→ EXERCISE DESCRIPTION
Each line below should be retyped exactly, with no pictures.
·····
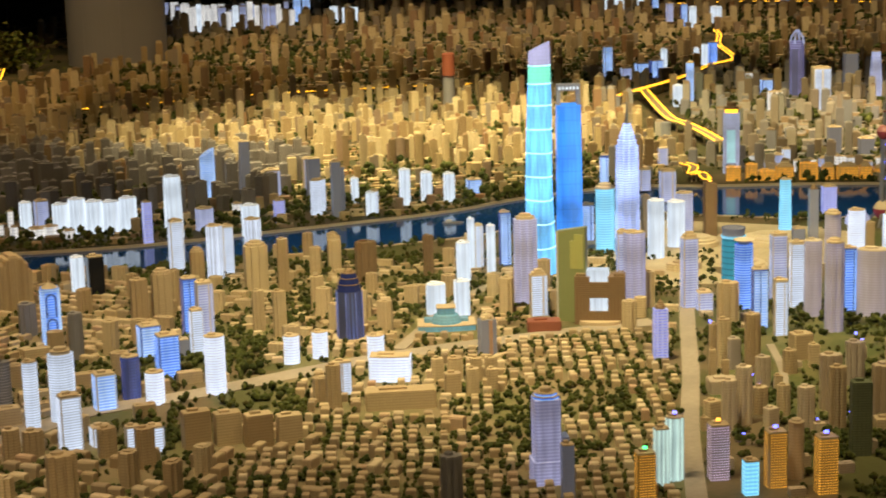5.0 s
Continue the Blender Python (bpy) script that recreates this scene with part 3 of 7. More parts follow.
def tall_twisted_tower(x, y, h, r):
    """The tallest tower: a rounded triangle that tapers and turns in nine lit zones parted by bright bands."""
    root = thing("lit_tower", x, y, 0, 0, "tallest cyan model tower, twisting and tapering, lit from inside", "model building")
    OCC.append((x, y, r * 1.3))

    def ring(k):
        a0 = radians(20 + 110 * k)
        s = r * (1.0 - 0.30 * k ** 1.1)
        pts = []
        for i in range(30):
            a = TAU * i / 30
            q = s * (1 + 0.10 * math.cos(3 * a)) * (0.93 if i == 0 else 1.0)
            pts.append((q * math.cos(a + a0), q * math.sin(a + a0)))
        return pts

    def skin(name, k0, k1, material, label, tip=0.0):
        bm = bmesh.new()
        rows = []
        for i in range(7):
            k = k0 + (k1 - k0) * i / 6
            bulge = 1 + 0.03 * math.sin(math.pi * i / 6)
            rows.append([bm.verts.new((px * bulge, py * bulge, h * k + (tip * (px / r) * (i / 6) ** 2))) for px, py in ring(k)])
        for a, b in zip(rows, rows[1:]):
            for i in range(30):
                bm.faces.new((a[i], a[(i + 1) % 30], b[(i + 1) % 30], b[i]))
        bm.faces.new(rows[0][::-1])
        bm.faces.new(rows[-1])
        part(name, bm, material, root, label)

    cuts = [0.0, 0.115, 0.22, 0.32, 0.42, 0.52, 0.62, 0.72, 0.81, 0.885, 0.96]
    for i in range(10):
        material, lab = (TOWER_SKIN, "cyan glowing zone") if i < 8 else (TOWER_GREEN, "green glowing zone") if i == 8 else (TOWER_TOP, "lilac slanted crown")
        skin("zone" if i < 9 else "crown", cuts[i], cuts[i + 1], material, lab, 0.04 if i == 9 else 0)
        if i < 9:
            bm = bmesh.new()
            prism(bm, grown(ring(cuts[i + 1]), 1.045), h * cuts[i + 1] - 0.003, h * cuts[i + 1] + 0.004)
            part("band", bm, BAND, root, "bright ring between two zones")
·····
→ TASK OUTPUT
5.0 s
Continue the Blender Python (bpy) script that recreates this scene with part 3 of 7. More parts follow.
def tall_twisted_tower(x, y, h, r):
    """The tallest tower: a rounded triangle that tapers and turns in nine lit zones parted by bright bands."""
    root = thing("lit_tower", x, y, 0, 0, "tallest cyan model tower, twisting and tapering, lit from inside", "model building")
    OCC.append((x, y, r * 1.3))

    def ring(k):
        a0 = radians(20 + 110 * k)
        s = r * (1.0 - 0.30 * k ** 1.1)
        pts = []
        for i in range(30):
            a = TAU * i / 30
            q = s * (1 + 0.10 * math.cos(3 * a)) * (0.93 if i == 0 else 1.0)
            pts.append((q * math.cos(a + a0), q * math.sin(a + a0)))
        return pts

    def skin(name, k0, k1, material, label, tip=0.0):
        bm = bmesh.new()
        rows = []
        for i in range(7):
            k = k0 + (k1 - k0) * i / 6
            bulge = 1 + 0.03 * math.sin(math.pi * i / 6)
            rows.append([bm.verts.new((px * bulge, py * bulge, h * k + (tip * (px / r) * (i / 6) ** 2))) for px, py in ring(k)])
        for a, b in zip(rows, rows[1:]):
            for i in range(30):
                bm.faces.new((a[i], a[(i + 1) % 30], b[(i + 1) % 30], b[i]))
        bm.faces.new(rows[0][::-1])
        bm.faces.new(rows[-1])
        part(name, bm, material, root, label)

    cuts = [0.0, 0.115, 0.22, 0.32, 0.42, 0.52, 0.62, 0.72, 0.81, 0.885, 0.96]
    for i in range(10):
        material, lab = (TOWER_SKIN, "cyan glowing zone") if i < 8 else (TOWER_GREEN, "green glowing zone") if i == 8 else (TOWER_TOP, "lilac slanted crown")
        skin("zone" if i < 9 else "crown", cuts[i], cuts[i + 1], material, lab, 0.04 if i == 9 else 0)
        if i < 9:
            bm = bmesh.new()
            prism(bm, grown(ring(cuts[i + 1]), 1.045), h * cuts[i + 1] - 0.003, h * cuts[i + 1] + 0.004)
            part("band", bm, BAND, root, "bright ring between two zones")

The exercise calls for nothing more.